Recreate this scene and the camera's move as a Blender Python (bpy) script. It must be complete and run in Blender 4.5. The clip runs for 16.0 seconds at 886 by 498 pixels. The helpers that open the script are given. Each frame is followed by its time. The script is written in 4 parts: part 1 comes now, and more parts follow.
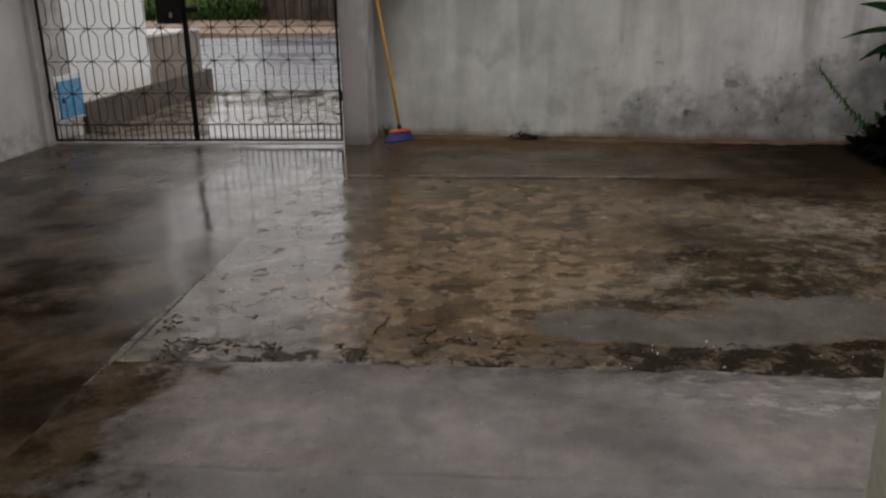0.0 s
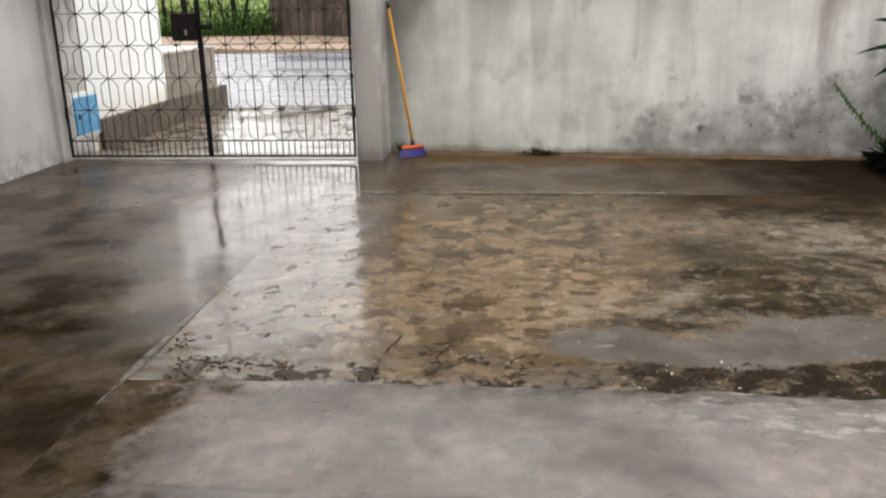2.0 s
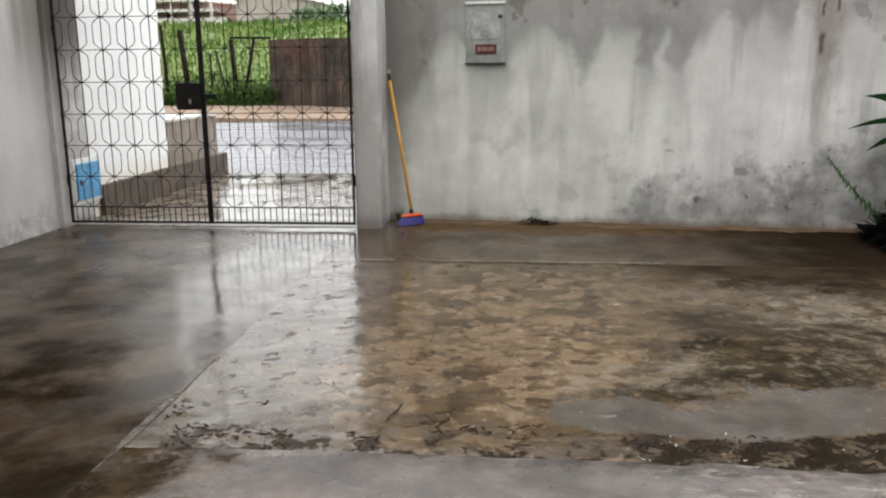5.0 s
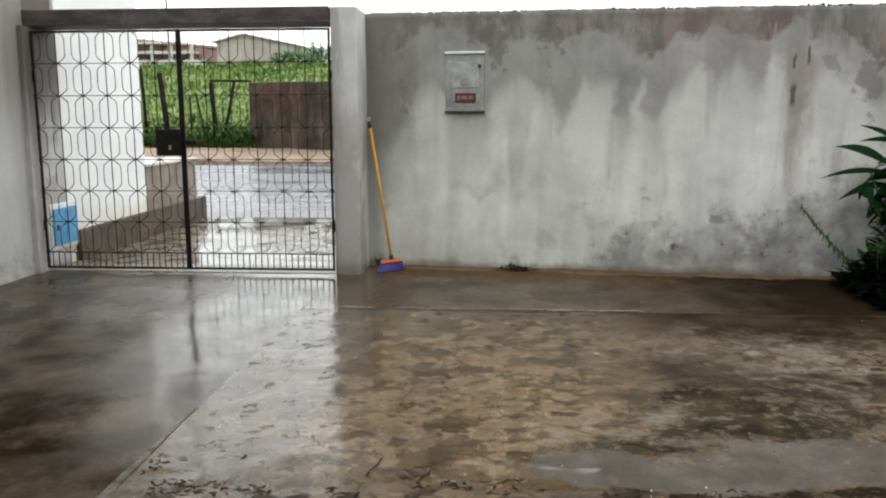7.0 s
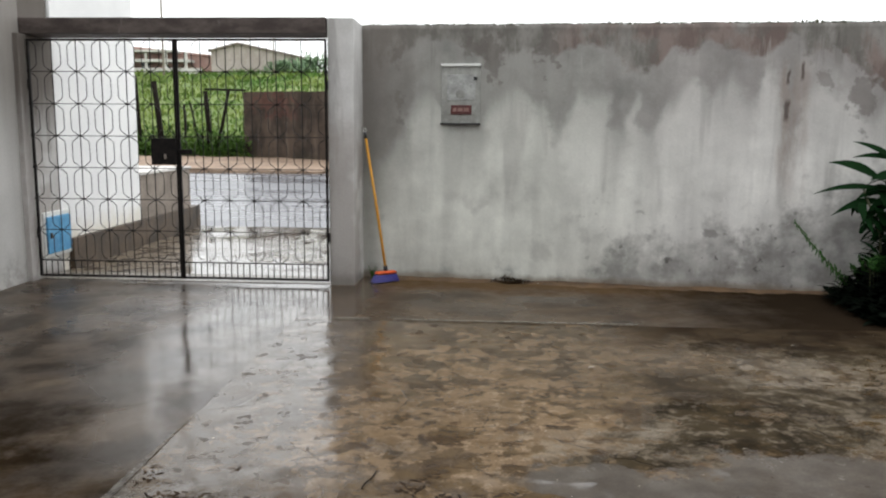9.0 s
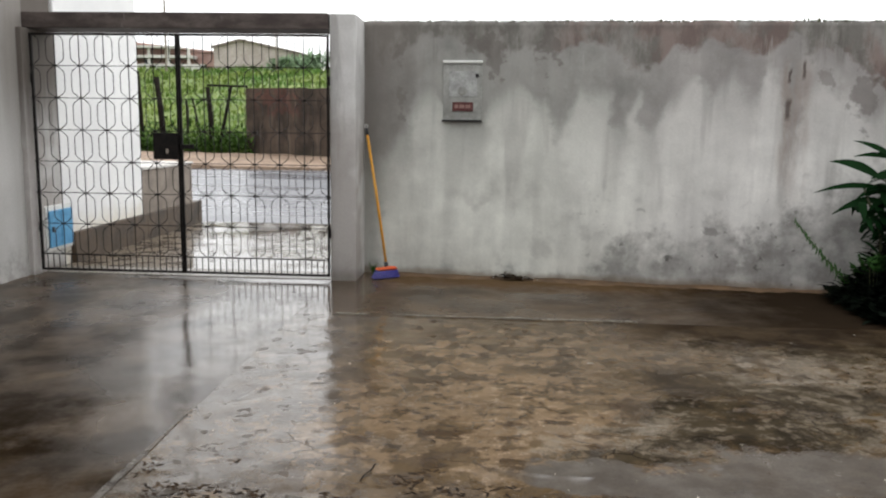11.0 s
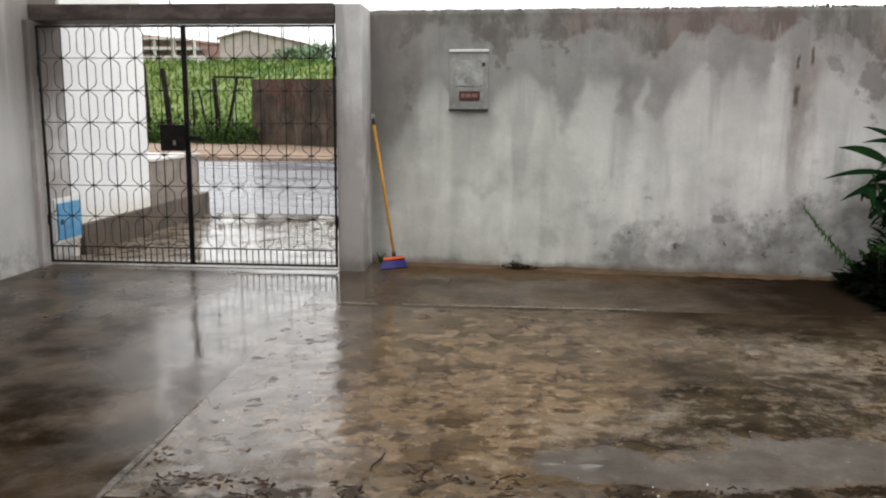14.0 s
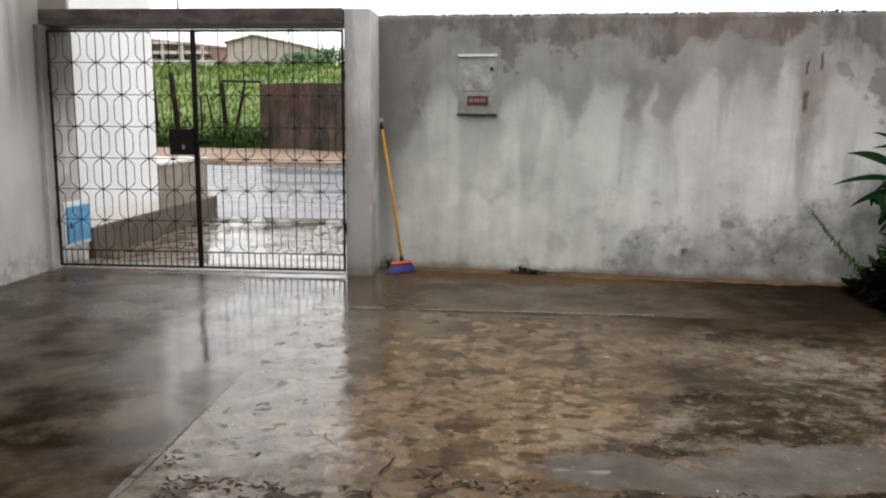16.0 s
--------------------
• **Work to complete**: Transcribe the whole listing exactly. Pictures stay out of your copy.

• **Complete output**:
Recreate this scene and the camera's move as a Blender Python (bpy) script. It must be complete and run in Blender 4.5. The clip runs for 16.0 seconds at 886 by 498 pixels. The helpers that open the script are given. Each frame is followed by its time. The script is written in 4 parts: part 1 comes now, and more parts follow.
0.0 s
2.0 s
5.0 s
7.0 s
9.0 s
11.0 s
14.0 s
16.0 s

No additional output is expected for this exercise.